§ **Objective**
Quote the whole listing word for word. Do not include the pictures.

§ **Information shown**

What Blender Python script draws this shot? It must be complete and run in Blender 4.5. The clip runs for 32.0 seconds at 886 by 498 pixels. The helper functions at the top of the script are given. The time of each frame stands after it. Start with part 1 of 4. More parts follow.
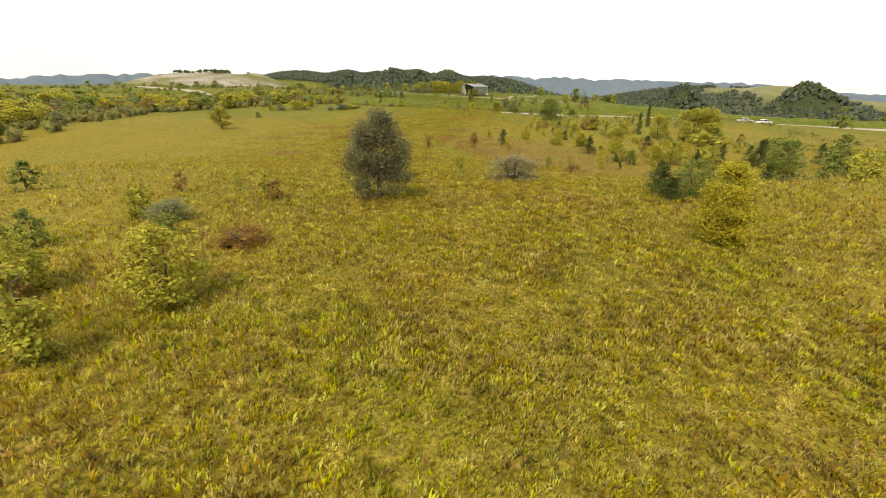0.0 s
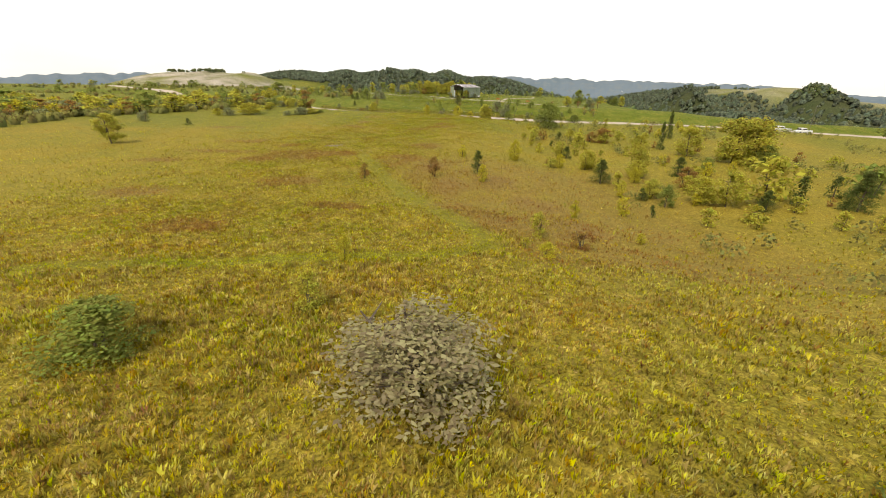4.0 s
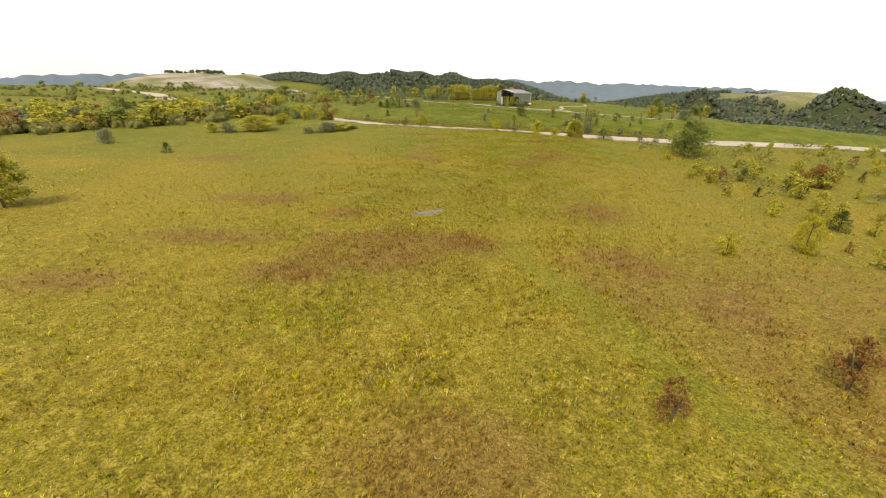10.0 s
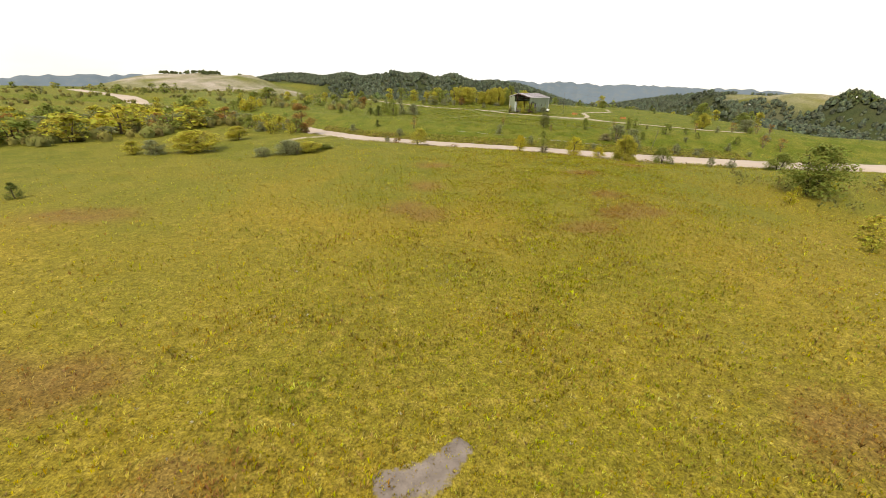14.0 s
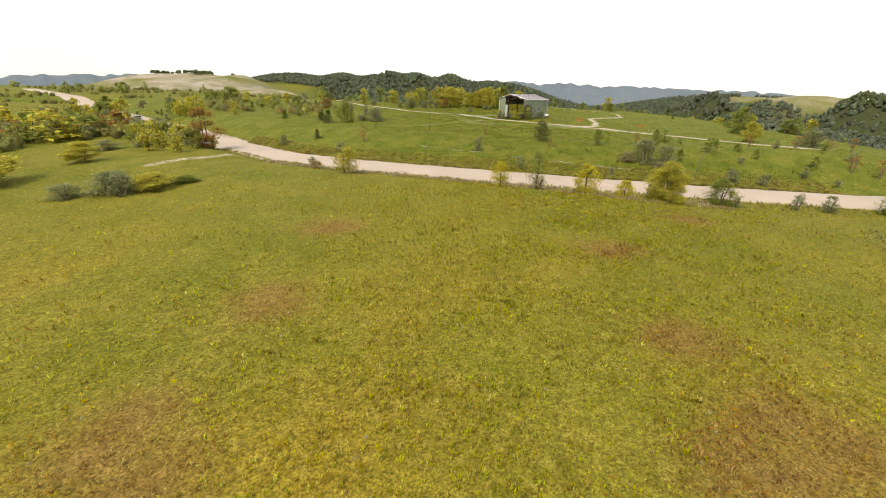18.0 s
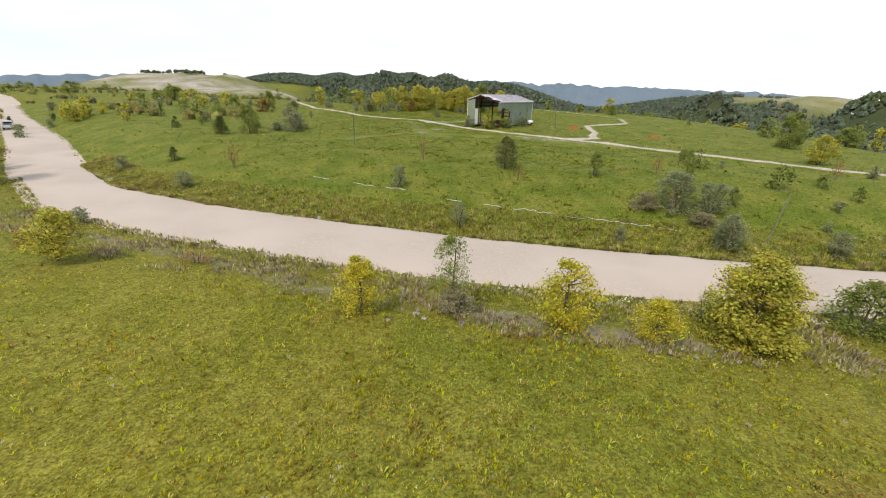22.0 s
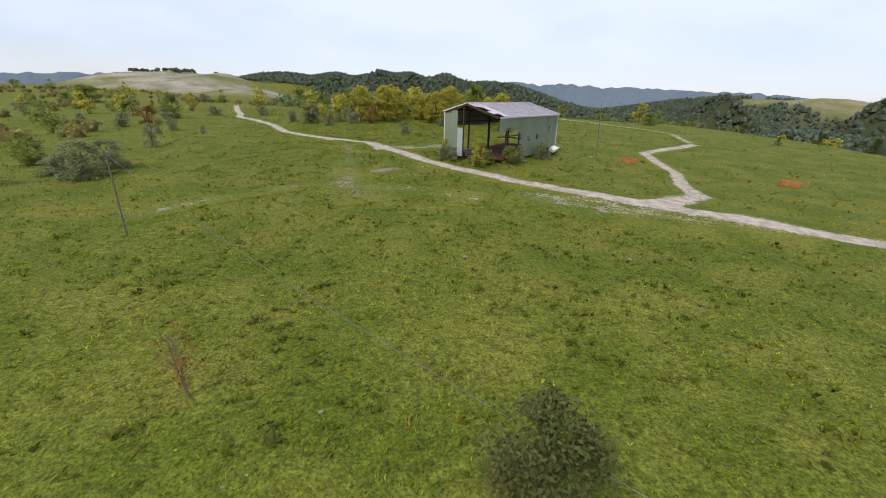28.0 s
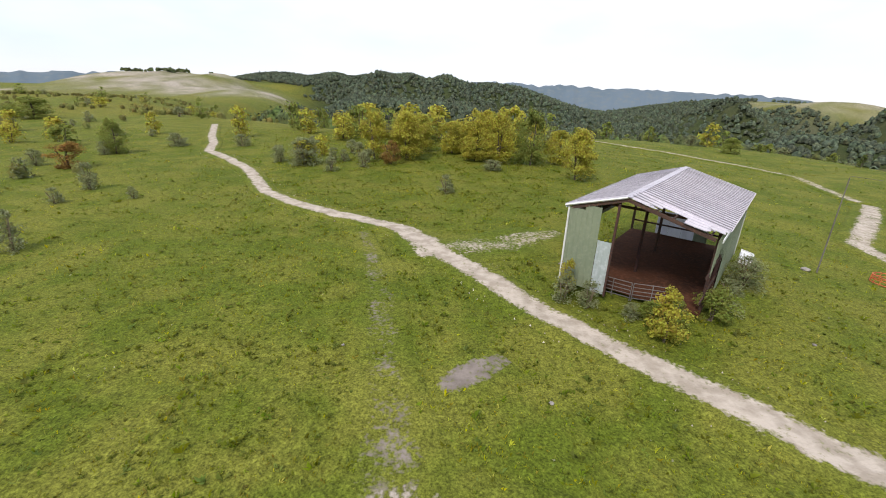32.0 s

§ **Response**
What Blender Python script draws this shot? It must be complete and run in Blender 4.5. The clip runs for 32.0 seconds at 886 by 498 pixels. The helper functions at the top of the script are given. The time of each frame stands after it. Start with part 1 of 4. More parts follow.
0.0 s
4.0 s
10.0 s
14.0 s
18.0 s
22.0 s
28.0 s
32.0 s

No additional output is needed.